Similarly, why does Anthropic assume that human targeting decisions are infallible? Take the example of the US mistakenly hitting an Iranian school, apparently because it was part of a military base and converted to a school only recently. Imagine, hypothetically, that a human decides to target it based on the available data, but an AI system notices movement around the building that suggests children playing, and warns against the strike. But the human making the decision trusts the targeting information and goes ahead with the strike. Here, human intervention caused harm that AI could have avoided. Why does Anthropic not consider this possibility?
Instead of just making a blanket pronouncement that sounded noble, Anthropic should have worked with the US military on these issues and helped guide the development of AI systems, but instead, it just walked away.
Domestic Surveillance
Anthropic’s blanket pronouncement against AI use for domestic surveillance suffers from the same lack of foresight. AI is just a tool, and like any tool, and whether it is good or bad depends on how it is used.
For instance, I happen to know an FBI agent who once told me that he was watching a bank with binoculars because of information that a robber would show up. He is using binoculars as a tool of surveillance, but who would suggest that we should thereby forbid FBI agents from using binoculars? If he were instead watching a woman undress in front of her fifth-floor window, we would say that he is using the tool wrongly, not that the tool itself is at fault.
This shows that the real question is: How is AI being used? The military said that it would only be used in legal ways, but Anthropic did not worry about how it would be used. In reality, AI allows agencies to find things that humans would have missed. Obama noted that intelligence agencies had information suggesting the 9/11 attack, but did not “connect the dots” between the information.

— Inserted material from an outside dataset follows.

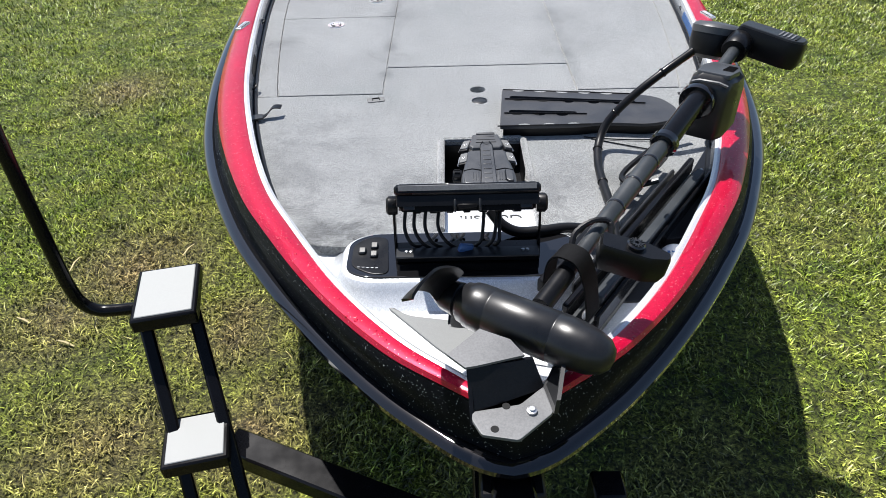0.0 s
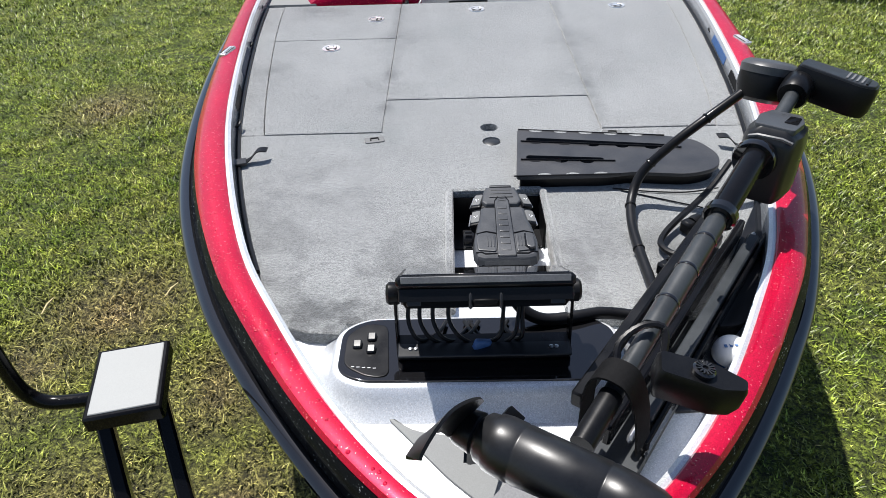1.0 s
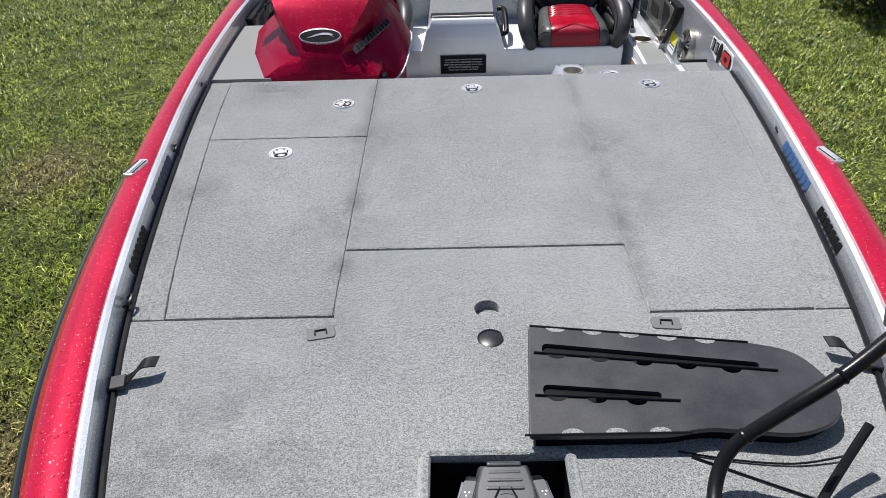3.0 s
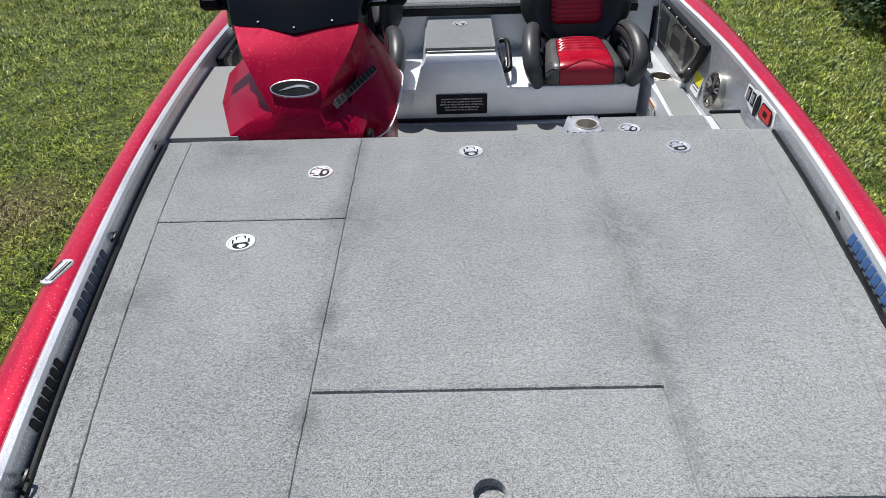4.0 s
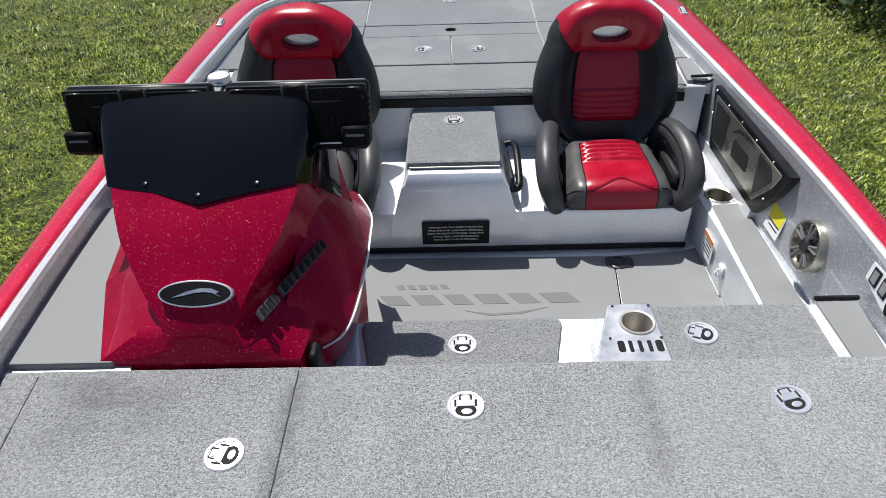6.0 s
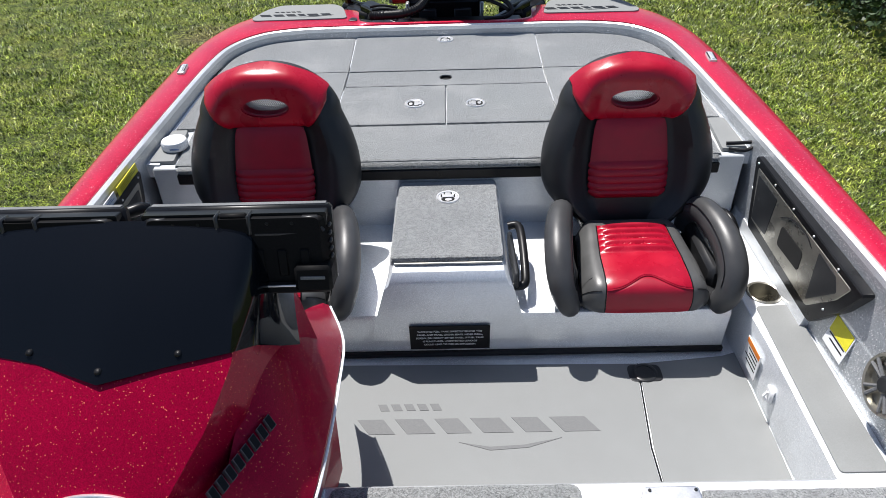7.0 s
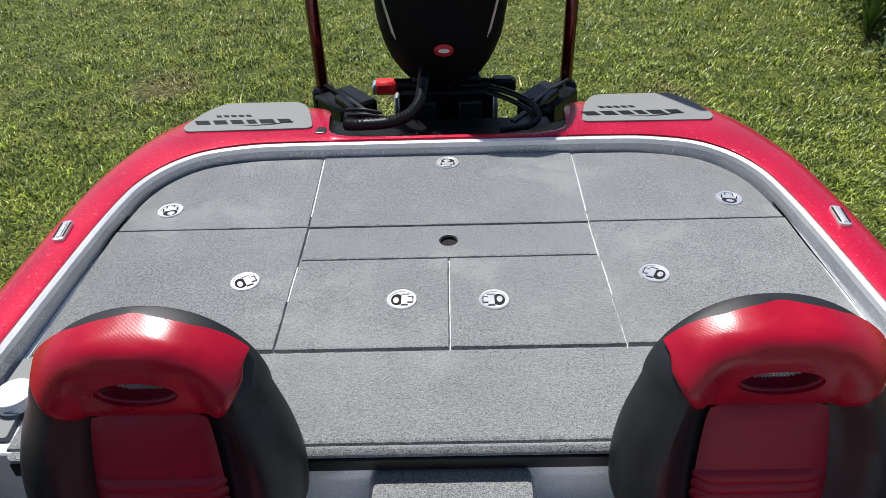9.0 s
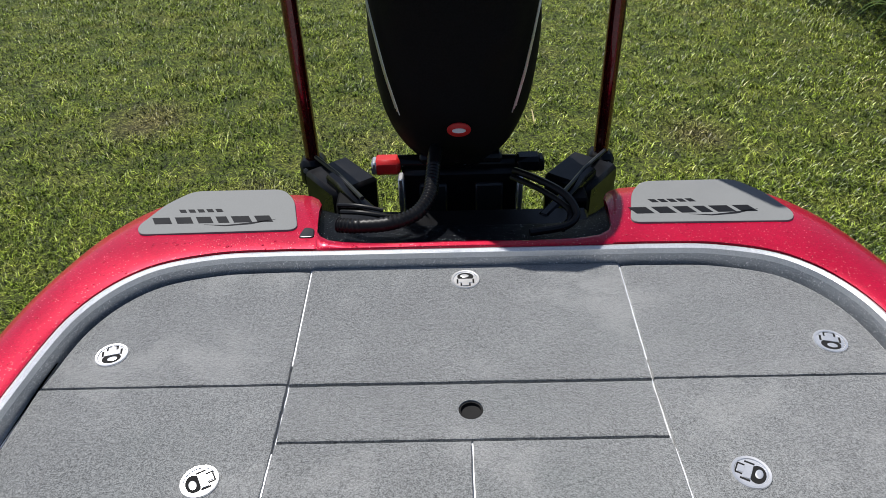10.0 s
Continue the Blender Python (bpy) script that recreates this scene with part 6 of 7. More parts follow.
def foot_pedal():
    ob = thing("foot_pedal", "black moulded trolling motor foot pedal with grey buttons in its recess", "pedal", (0, 1.8, .93))
    m = Matrix.Translation((.002, 1.81, 1.035)) @ Euler((radians(5), 0, 0)).to_matrix().to_4x4()
    s = Shape().box((.002, 1.785, .985), (.128, .25, .11), .01)
    part("base", s, PLASTIC, ob)
    # heel half: broad, its corners cut, sloping down to the skirt
    def ring(d, z):
        return [(m @ Vector((x, y, z))) for x, y in inset([(-.066, -.142), (-.05, -.148), (.054, -.148), (.07, -.142), (.077, -.125), (.078, -.085), (.073, -.05), (.064, .0), (.058, .04), (.048, .048), (-.044, .048), (-.054, .04), (-.06, .0), (-.068, -.05), (-.074, -.085), (-.073, -.125)], d)]
    s = Shape().loft([ring(.006, -.004), ring(-.002, .004), ring(0, .022), ring(.003, .027), ring(.009, .030)])
    pad = part("footplate", s, PLASTIC_MID, ob, "black moulded footplate", angle=12)
    # toe half: narrower, set off by a dark groove
    def toe(d, z):
        return [(m @ Vector((x, y, z + .05 * (y - .05)))) for x, y in inset([(-.049, .066), (-.038, .053), (.042, .053), (.053, .066), (.050, .09), (.040, .125), (-.036, .125), (-.046, .09)], d)]
    s = Shape().loft([toe(-.006, -.03), toe(-.005, .010), toe(0, .024), toe(.003, .029), toe(.006, .0305)])
    part("toe_plate", s, PLASTIC_MID, pad, "black toe plate", local=True, angle=12)
    s = Shape().prism([(-.05, .042), (.054, .042), (.054, .062), (-.05, .062)], -.02, .0215, 0, m)
    part("groove", s, RUBBER, pad, local=True)
    s = Shape().prism(rounded(rect(-.026, .030, .120, .129), .003), .0, .037, .003, m)
    part("toe_lip", s, PLASTIC_MID, pad, local=True)
    for k in range(3):
        s = Shape().prism(rounded(rect(-.028 + .002 * k, .032 - .002 * k, .080 + .014 * k, .085 + .014 * k), .002), .030, .0345, .001, m)
        part("rib", s, PLASTIC_MID, pad, local=True)
    # spine with an arrow head and embossed slanted marks
    s = Shape().prism(rounded([(-.019, -.142), (.023, -.142), (.019, .064), (.010, .078), (-.006, .078), (-.015, .064)], .003), .026, .0338, .0015, m)
    part("spine", s, PLASTIC_MID, pad, local=True)
    for sg in (-1, 1):
        s = Shape().tube([m @ Vector((.002 + sg * .0205, -.142, .0315)), m @ Vector((.002 + sg * .0175, .066, .0315)), m @ Vector((.002 + sg * .009, .0835, .0335))], .0016, 6)
        part("outline", s, RUBBER, pad, local=True)
    for k in range(8):
        y = .040 - .0225 * k
        s = Shape().prism([(-.010, y - .007), (.012, y - .009), (.013, y + .006), (-.009, y + .008)], .0335, .0352, .0006, m)
        part("raised_mark", s, PLASTIC_MID, pad, local=True)
    for k in range(2):
        s = Shape().prism([(-.008, .062 + .008 * k), (.002, .068 + .008 * k), (.012, .062 + .008 * k), (.002, .065 + .008 * k)], .0335, .0348, 0, m)
        part("raised_mark", s, PLASTIC_MID, pad, local=True)
    # heel pads beside the spine, their ribs, and the raised corner pad
    for sg in (-1, 1):
        c = .002
        s = Shape().prism(rounded([(c + sg * .024, -.128), (c + sg * .067, -.122), (c + sg * .069, -.085), (c + sg * .066, -.066), (c + sg * .045, -.058), (c + sg * .024, -.066)][::sg], .006), .027, .0335, .002, m)
        part("heel_pad", s, PLASTIC_MID, pad, local=True)
        for k in range(3):
            x = c + sg * (.029 + .007 * k)
            s = Shape().prism(rounded(rect(x - .0012, x + .0012, -.112, -.074), .001), .033, .0355, .0006, m)
            part("rib", s, PLASTIC_MID, pad, local=True)
        s = Shape().tube([m @ Vector((c + sg * .0215, -.060, .0312)), m @ Vector((c + sg * .045, -.053, .0312)), m @ Vector((c + sg * .068, -.060, .030))], .0015, 6)
        part("outline", s, RUBBER, pad, local=True)
        s = Shape().tube([m @ Vector((c + sg * .0225, -.133, .0312)), m @ Vector((c + sg * .05, -.134, .0312)), m @ Vector((c + sg * .058, -.128, .0312)), m @ Vector((c + sg * .072, -.127, .029))], .0015, 6)
        part("outline", s, RUBBER, pad, local=True)
    s = Shape().prism(rounded([(.049, -.115), (.058, -.121), (.068, -.12), (.068, -.072), (.049, -.070)], .004), .033, .0385, .002, m)
    part("corner_pad", s, PLASTIC_MID, pad, local=True)
    s = Shape().tube([m @ Vector(p) for p in ((.0485, -.070, .036), (.0485, -.112, .036), (.056, -.122, .036), (.068, -.1225, .034))], .0025, 6)
    part("outline", s, RUBBER, pad, local=True)
    # two buttons on each flank, with pale marks and a bright edge
    for sg in (-1, 1):
        for y, x, a in ((.080, .056, 15), (.012, .063, 7)):
            at = m @ pose(.002 + sg * x, y, .012, 0, sg * 18, sg * a)
            s = Shape().prism(rounded([(-.016, -.031), (.013, -.031), (.016, .018), (.010, .031), (-.012, .031)], .005), -.03, .013, .005, at)
            button = part("button", s, PLASTIC, ob, "grey rubber side button")
            s = Shape().prism(rounded(rect(-.011, .011, -.024, .020), .004), .012, .0155, .002, at)
            part("button_face", s, PAD_DARK, button, local=True)
            s = Shape()
            for u, v in ((-.003, .004), (.004, .004), (0, -.002)):
                s.lathe([(.0017, .0150), (.0017, .0162), (0, .0164)], at @ Matrix.Translation((u, v - .006, 0)), 8)
            part("button_mark", s, WHITE, button, local=True)
            s = Shape().tube([at @ Vector((sg * .0175, -.022, .004)), at @ Vector((sg * .0175, .022, .004))], .0022, 6)
            part("button_edge", s, ALLOY, button, local=True)
    s = Shape().lathe([(.0, -.016), (.017, -.015), (.019, -.010), (.019, .008), (.016, .011), (0, .012)], along(m @ Vector((-.086, -.052, .004)), m @ Vector((-.3, -.052, .004))), 20)
    knob = part("speed_knob", s, PLASTIC, ob, "ribbed black speed knob")
    for k in range(10):
        a = 2 * math.pi * k / 10
        u, v = .0195 * math.cos(a), .0195 * math.sin(a)
        s = Shape().tube([m @ Vector((-.093, -.052 + u, .004 + v)), m @ Vector((-.077, -.052 + u, .004 + v))], .003, 6)
        part("knob_rib", s, PLASTIC, knob, local=True)
    # engraved plate in front of the pedal
    pl = thing("engraved_plate", "bright aluminium plate with engraved lettering before the pedal", "plate", (0, 1.6, .99))
    mm = Matrix.Translation((.003, 1.595, .997)) @ Euler((radians(8), 0, 0)).to_matrix().to_4x4()
    s = Shape().box((0, 0, 0), (.24, .095, .006), .0015)
    s.moved(mm)
    part("sheet", s, ALLOY, pl)
    words("lettering", "Go Fish!", .05, Matrix.Translation((0, 0, 0)) @ mm @ pose(0, -.005, .0036, 0, 0, 180), PLASTIC_GREY, pl).matrix_parent_inverse = Matrix.Translation(pl.location).inverted()
    s = Shape().box((.003, 1.545, .965), (.235, .006, .06), .001)
    part("apron", s, ALLOY, pl)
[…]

This is precisely what AI can do. AI can connect the dots between disparate bits of information from different agencies to stop terrorist attacks. Would Anthropic prefer that over 3,000 Americans die rather than AI being used to identify a terrorist attack? Presumably not, but its blanket pronouncement forbids everything. Anthropic needs to think about what it is really against in order to help craft the use of AI for good. Unfortunately, it had a chance to do that and blew it.